Goal:
Retype, exactly as they stand, the lines from the start of the data to the line that contains "return v, grid_faces(nx, ny)", both ends included. Leave the pictures out.

Material:
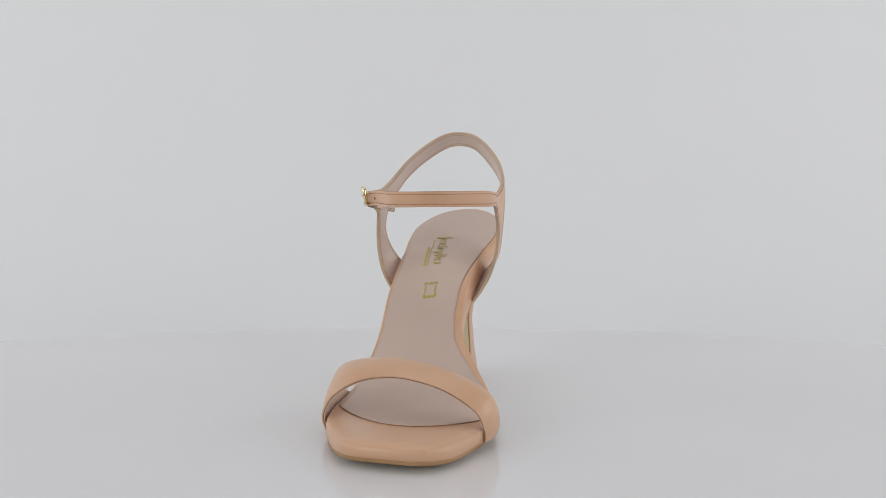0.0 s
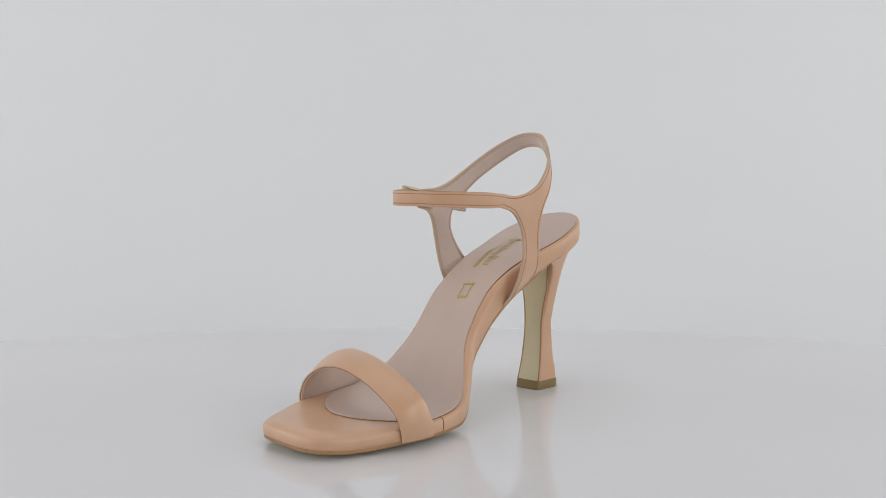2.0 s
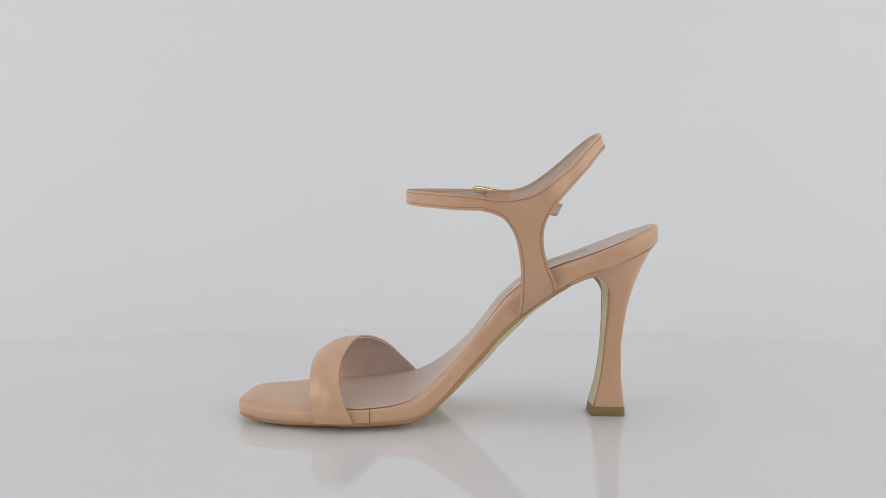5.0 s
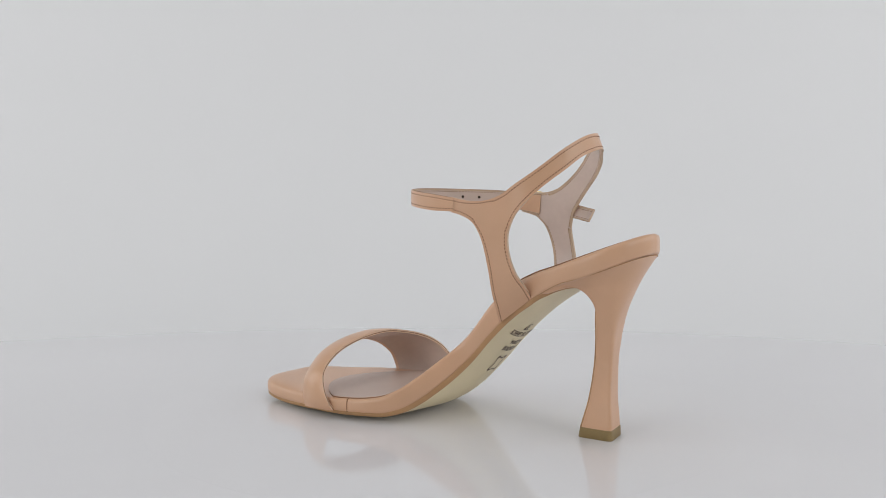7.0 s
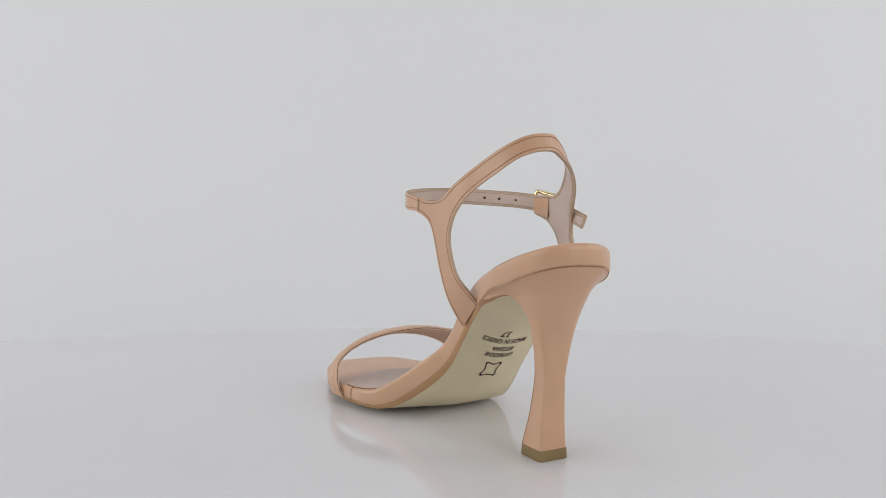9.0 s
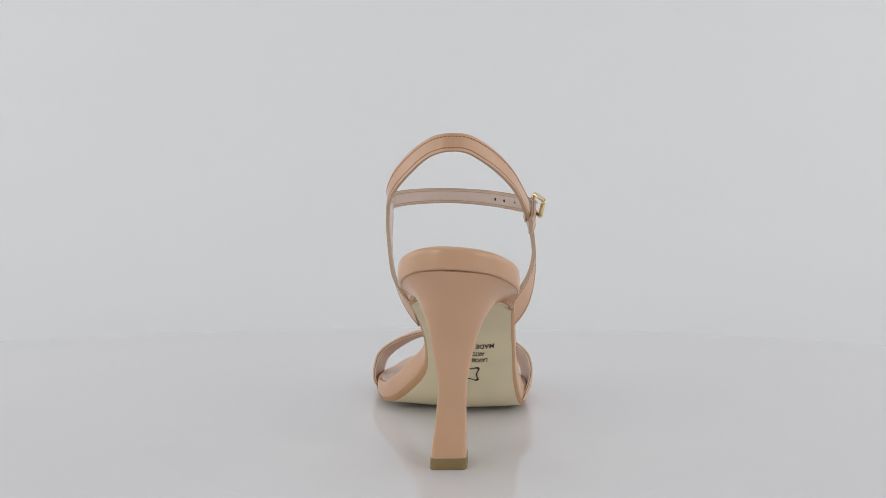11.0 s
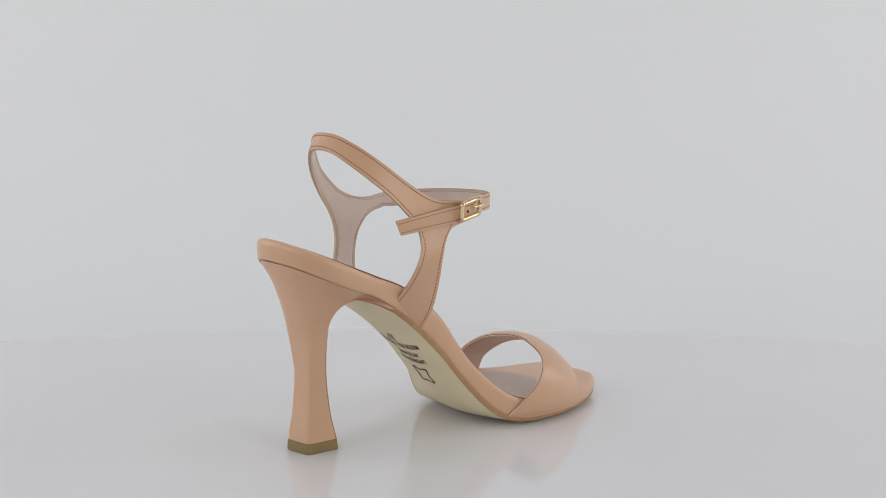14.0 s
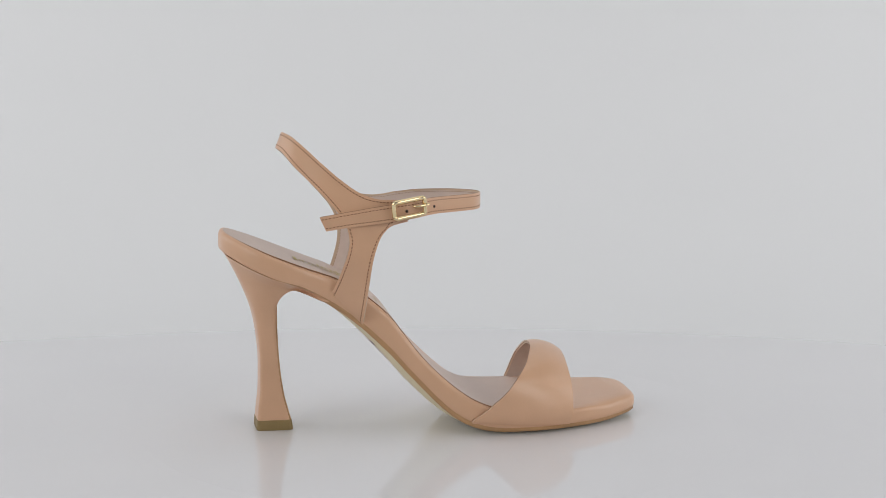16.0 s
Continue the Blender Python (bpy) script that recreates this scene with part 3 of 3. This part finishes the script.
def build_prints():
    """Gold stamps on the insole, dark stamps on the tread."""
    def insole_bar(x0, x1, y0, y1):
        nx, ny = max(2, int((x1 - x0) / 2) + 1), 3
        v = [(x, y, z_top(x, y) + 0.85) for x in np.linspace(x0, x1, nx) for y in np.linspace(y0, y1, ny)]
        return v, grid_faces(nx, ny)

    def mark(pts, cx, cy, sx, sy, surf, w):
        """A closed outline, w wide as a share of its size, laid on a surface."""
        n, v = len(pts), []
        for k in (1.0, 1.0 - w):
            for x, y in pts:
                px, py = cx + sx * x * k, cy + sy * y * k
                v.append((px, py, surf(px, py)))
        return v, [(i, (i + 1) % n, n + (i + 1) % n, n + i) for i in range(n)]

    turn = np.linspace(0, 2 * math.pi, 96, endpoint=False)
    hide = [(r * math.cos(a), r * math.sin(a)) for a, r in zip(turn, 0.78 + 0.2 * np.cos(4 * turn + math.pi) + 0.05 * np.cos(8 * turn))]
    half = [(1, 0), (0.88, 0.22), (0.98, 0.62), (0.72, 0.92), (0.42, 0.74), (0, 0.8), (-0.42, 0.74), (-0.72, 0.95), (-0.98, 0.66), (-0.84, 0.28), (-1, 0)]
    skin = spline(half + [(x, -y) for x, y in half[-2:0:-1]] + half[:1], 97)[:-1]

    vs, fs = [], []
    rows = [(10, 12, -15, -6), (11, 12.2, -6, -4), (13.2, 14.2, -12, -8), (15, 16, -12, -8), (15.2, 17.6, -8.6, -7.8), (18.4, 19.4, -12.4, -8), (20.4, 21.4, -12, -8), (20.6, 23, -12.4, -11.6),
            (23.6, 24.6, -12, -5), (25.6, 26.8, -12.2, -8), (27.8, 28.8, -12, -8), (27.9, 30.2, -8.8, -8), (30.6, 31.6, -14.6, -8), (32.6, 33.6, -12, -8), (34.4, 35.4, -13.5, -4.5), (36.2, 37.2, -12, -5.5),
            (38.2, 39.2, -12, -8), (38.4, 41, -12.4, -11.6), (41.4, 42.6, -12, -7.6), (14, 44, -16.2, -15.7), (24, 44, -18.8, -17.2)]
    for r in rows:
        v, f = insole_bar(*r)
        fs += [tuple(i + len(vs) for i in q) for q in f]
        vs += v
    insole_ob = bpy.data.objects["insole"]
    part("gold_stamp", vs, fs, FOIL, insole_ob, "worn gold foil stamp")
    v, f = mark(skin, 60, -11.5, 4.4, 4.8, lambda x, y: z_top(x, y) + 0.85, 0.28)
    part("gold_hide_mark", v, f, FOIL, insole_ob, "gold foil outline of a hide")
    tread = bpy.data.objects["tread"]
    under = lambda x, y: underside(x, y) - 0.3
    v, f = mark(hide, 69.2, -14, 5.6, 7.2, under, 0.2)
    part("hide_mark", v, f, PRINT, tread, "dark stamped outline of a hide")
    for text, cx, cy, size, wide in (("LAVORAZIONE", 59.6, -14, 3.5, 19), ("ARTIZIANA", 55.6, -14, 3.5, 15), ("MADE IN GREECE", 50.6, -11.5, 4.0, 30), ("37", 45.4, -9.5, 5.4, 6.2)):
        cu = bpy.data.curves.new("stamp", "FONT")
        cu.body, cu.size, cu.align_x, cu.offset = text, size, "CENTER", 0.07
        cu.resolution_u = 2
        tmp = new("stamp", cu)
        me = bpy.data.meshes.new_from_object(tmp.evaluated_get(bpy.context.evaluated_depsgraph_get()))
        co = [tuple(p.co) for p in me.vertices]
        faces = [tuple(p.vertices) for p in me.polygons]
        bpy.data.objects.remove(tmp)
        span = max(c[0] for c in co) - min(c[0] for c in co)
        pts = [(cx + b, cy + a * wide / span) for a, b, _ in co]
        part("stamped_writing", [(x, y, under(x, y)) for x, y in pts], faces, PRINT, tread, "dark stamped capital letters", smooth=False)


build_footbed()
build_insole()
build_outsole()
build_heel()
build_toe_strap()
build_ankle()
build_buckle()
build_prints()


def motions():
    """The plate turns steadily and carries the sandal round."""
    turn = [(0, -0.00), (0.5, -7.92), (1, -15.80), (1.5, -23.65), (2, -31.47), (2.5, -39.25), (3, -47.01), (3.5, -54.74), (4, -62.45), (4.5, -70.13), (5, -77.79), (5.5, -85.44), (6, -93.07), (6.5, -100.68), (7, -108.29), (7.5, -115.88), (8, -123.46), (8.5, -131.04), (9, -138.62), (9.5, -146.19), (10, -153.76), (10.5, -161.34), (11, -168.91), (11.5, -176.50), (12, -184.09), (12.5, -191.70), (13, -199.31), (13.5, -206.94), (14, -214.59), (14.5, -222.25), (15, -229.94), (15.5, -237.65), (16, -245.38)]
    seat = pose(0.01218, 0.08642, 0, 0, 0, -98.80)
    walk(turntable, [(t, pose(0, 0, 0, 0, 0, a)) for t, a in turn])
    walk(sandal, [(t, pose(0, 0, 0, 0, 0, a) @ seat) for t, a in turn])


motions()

Solution for this exercise:
0.0 s
2.0 s
5.0 s
7.0 s
9.0 s
11.0 s
14.0 s
16.0 s
Continue the Blender Python (bpy) script that recreates this scene with part 3 of 3. This part finishes the script.
def build_prints():
    """Gold stamps on the insole, dark stamps on the tread."""
    def insole_bar(x0, x1, y0, y1):
        nx, ny = max(2, int((x1 - x0) / 2) + 1), 3
        v = [(x, y, z_top(x, y) + 0.85) for x in np.linspace(x0, x1, nx) for y in np.linspace(y0, y1, ny)]
        return v, grid_faces(nx, ny)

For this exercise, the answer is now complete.